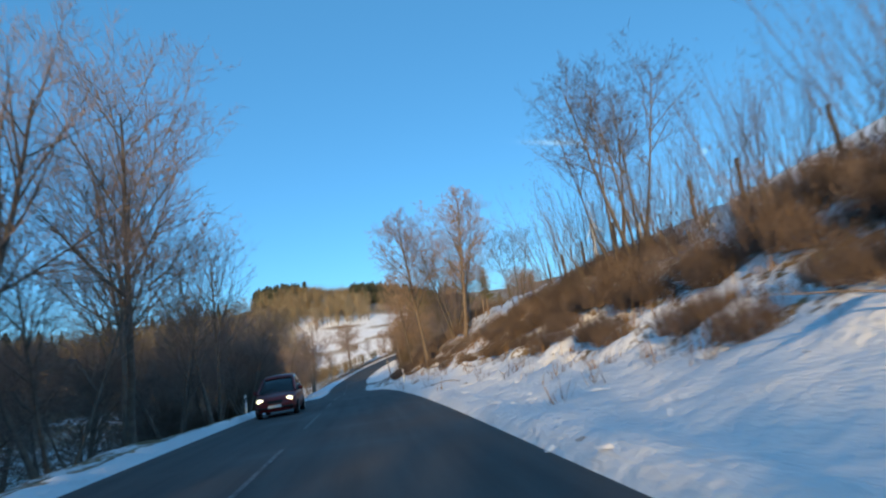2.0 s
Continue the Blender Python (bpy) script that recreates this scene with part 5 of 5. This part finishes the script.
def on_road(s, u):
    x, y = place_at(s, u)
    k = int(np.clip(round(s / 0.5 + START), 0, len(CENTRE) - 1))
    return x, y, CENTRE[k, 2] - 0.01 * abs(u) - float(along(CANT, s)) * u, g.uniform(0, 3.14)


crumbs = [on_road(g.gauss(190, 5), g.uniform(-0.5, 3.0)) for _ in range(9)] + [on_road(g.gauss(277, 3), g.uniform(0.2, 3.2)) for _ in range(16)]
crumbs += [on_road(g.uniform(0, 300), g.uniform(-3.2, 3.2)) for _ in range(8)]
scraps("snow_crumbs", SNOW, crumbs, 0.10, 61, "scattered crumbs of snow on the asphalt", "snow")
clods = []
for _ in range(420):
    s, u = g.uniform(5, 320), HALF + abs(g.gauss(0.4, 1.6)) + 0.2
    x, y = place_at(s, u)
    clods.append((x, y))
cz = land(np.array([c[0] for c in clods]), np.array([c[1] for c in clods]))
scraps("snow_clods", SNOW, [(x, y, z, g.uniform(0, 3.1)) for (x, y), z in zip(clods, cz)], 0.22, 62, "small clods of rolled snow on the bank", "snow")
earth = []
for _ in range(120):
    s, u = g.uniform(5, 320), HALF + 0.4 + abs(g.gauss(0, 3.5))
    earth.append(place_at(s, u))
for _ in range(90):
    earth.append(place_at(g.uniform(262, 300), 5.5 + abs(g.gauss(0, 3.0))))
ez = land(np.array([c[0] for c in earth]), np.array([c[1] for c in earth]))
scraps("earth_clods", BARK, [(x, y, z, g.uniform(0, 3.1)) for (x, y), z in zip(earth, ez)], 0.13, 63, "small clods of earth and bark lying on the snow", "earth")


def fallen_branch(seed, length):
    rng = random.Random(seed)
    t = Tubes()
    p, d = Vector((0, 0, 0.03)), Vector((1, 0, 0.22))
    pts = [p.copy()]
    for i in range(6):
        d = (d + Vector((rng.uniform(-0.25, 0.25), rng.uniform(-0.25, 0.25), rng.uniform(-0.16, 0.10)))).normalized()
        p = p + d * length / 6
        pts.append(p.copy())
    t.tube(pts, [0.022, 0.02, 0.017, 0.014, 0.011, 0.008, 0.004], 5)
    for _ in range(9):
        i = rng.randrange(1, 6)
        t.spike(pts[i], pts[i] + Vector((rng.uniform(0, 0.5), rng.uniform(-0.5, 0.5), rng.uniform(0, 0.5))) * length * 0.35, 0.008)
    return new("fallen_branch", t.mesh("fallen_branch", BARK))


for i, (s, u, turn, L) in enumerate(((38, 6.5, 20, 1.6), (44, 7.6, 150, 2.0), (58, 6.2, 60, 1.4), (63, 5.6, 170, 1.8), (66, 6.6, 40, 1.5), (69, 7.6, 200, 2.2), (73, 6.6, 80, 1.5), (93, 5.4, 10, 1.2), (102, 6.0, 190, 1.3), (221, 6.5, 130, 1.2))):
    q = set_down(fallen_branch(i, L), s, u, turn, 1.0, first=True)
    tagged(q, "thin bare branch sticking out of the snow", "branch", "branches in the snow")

________________

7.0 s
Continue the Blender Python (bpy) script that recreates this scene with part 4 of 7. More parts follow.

________________

What the task asks
Reproduce exactly the lines from the line with "finishes the script." through the line with "return x, y, CENTRE[k, 2]", both end lines included, and only those lines.

Result of the task
Continue the Blender Python (bpy) script that recreates this scene with part 5 of 5. This part finishes the script.
def on_road(s, u):
    x, y = place_at(s, u)
    k = int(np.clip(round(s / 0.5 + START), 0, len(CENTRE) - 1))
    return x, y, CENTRE[k, 2] - 0.01 * abs(u) - float(along(CANT, s)) * u, g.uniform(0, 3.14)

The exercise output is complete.